Posted by Baptist Trainfan (# 15128) on :
 
According to the "Daily Mirror" (I hope I can quote this):

Shocked neighbours said he had recently been kicked out by his girlfriend — and was forced to live in a tent.

Others claim that he was ejected from the town’s Hollybush pub on Saturday night for drunkenly cursing Muslims.

A neighbour said that he had previously moved out of the address, but had been living back with his partner and children there over the “past couple of months”. The man’s partner added: “He is always arguing in the street with his missus. They usually shout and swear at each other".

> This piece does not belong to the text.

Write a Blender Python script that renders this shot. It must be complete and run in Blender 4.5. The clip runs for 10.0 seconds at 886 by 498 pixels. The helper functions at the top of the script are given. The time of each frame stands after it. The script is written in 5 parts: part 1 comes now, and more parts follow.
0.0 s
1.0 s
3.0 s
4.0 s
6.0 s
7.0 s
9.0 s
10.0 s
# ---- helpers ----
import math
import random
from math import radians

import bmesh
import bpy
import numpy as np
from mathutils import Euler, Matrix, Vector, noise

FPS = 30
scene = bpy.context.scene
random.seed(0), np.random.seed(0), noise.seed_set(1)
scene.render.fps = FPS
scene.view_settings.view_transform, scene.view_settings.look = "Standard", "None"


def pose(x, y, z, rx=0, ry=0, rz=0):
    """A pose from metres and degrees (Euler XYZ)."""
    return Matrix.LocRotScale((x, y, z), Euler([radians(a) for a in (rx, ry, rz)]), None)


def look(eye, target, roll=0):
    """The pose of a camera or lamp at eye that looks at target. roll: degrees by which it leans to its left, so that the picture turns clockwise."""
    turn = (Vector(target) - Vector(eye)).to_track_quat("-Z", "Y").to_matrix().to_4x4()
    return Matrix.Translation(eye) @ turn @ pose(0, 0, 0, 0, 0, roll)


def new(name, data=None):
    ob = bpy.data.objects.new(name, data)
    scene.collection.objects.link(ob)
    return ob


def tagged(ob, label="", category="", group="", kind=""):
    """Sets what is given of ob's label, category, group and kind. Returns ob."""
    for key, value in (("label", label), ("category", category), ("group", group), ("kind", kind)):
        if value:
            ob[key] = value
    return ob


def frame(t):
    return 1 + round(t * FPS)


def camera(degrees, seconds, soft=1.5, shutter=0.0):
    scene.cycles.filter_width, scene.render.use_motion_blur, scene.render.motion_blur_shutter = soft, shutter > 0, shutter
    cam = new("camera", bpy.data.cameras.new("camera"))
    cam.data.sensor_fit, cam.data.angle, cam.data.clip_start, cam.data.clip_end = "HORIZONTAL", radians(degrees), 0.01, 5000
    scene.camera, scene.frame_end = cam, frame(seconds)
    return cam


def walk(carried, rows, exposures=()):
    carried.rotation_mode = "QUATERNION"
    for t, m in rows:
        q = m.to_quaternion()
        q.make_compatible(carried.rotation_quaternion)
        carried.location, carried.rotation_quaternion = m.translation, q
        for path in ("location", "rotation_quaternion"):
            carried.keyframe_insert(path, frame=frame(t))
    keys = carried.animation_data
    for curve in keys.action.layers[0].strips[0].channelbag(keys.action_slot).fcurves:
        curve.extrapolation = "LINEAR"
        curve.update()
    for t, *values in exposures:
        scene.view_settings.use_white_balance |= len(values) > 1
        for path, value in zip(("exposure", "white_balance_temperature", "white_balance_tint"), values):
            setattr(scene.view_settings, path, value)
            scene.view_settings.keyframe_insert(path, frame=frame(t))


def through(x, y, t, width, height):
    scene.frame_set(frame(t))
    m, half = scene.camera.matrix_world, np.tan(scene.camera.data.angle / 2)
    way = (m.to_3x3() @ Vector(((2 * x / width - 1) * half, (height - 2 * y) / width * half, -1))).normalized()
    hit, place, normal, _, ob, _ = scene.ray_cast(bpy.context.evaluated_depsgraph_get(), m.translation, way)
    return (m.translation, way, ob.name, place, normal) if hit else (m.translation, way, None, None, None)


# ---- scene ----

How true this is we don't, of course, know.
 
Posted by mr cheesy (# 3330) on :
 
I wonder if he was actually drunk and that driving into a crowd of Muslims was a spur of the moment decision. It seems an incredible amount of effort to go to hiring a van and driving hours only to do limited damage outside a London mosque.
 
Posted by Jengie jon (# 273) on :
 
quote:
Originally posted by Bishops Finger:
WTF?

I didn't say the van driver has mental health problems, I only suggested that he might , and that that might go some way to explaining what he did, if he turns out to be a 'lone wolf'. At present we just don't know his motives, state of mind, or whatever.

and the difference is?

Jengie
 
Posted by Matt Black (# 2210) on :
 
quote:
Originally posted by RooK:
quote:
Originally posted by Matt Black:
Do we know the perpetrator was a Christian?

That's rather an interesting question. The context for anybody brown-skinned is to have significant assumptions about them being muslim - as opposed to, say, Sikh, or whatever. Digging deeper into the meta - why does it even matter? He can claim whatever religion he might like; would that change 99.99% of humanity's correct repudiation of his actions?

ETA: mssr. fromage's point basically still stands.

No, it doesn't change the need for all humanity to deplore his action. I was just wondering why Justin Welby was being particularly singled out to bear that burden - unless it's in the context of him being a civic (through being de facto head of the Established Church) as opposed to being a religious leader; as others have pointed out, it's not as if the perp shouted "I subscribe to the 39 Articles, the Lambeth Quadrilateral and Book of Common Prayer!"
 
Posted by Callan (# 525) on :
 
quote:
Originally posted by mr cheesy:
I wonder if he was actually drunk and that driving into a crowd of Muslims was a spur of the moment decision. It seems an incredible amount of effort to go to hiring a van and driving hours only to do limited damage outside a London mosque.

He's clearly the white nationalist version of the half-wits who tried to damage an airport and only succeeded in setting light to themselves.

I'm guessing he went after the Mosque at Finsbury Park because he'd heard of it on the telly.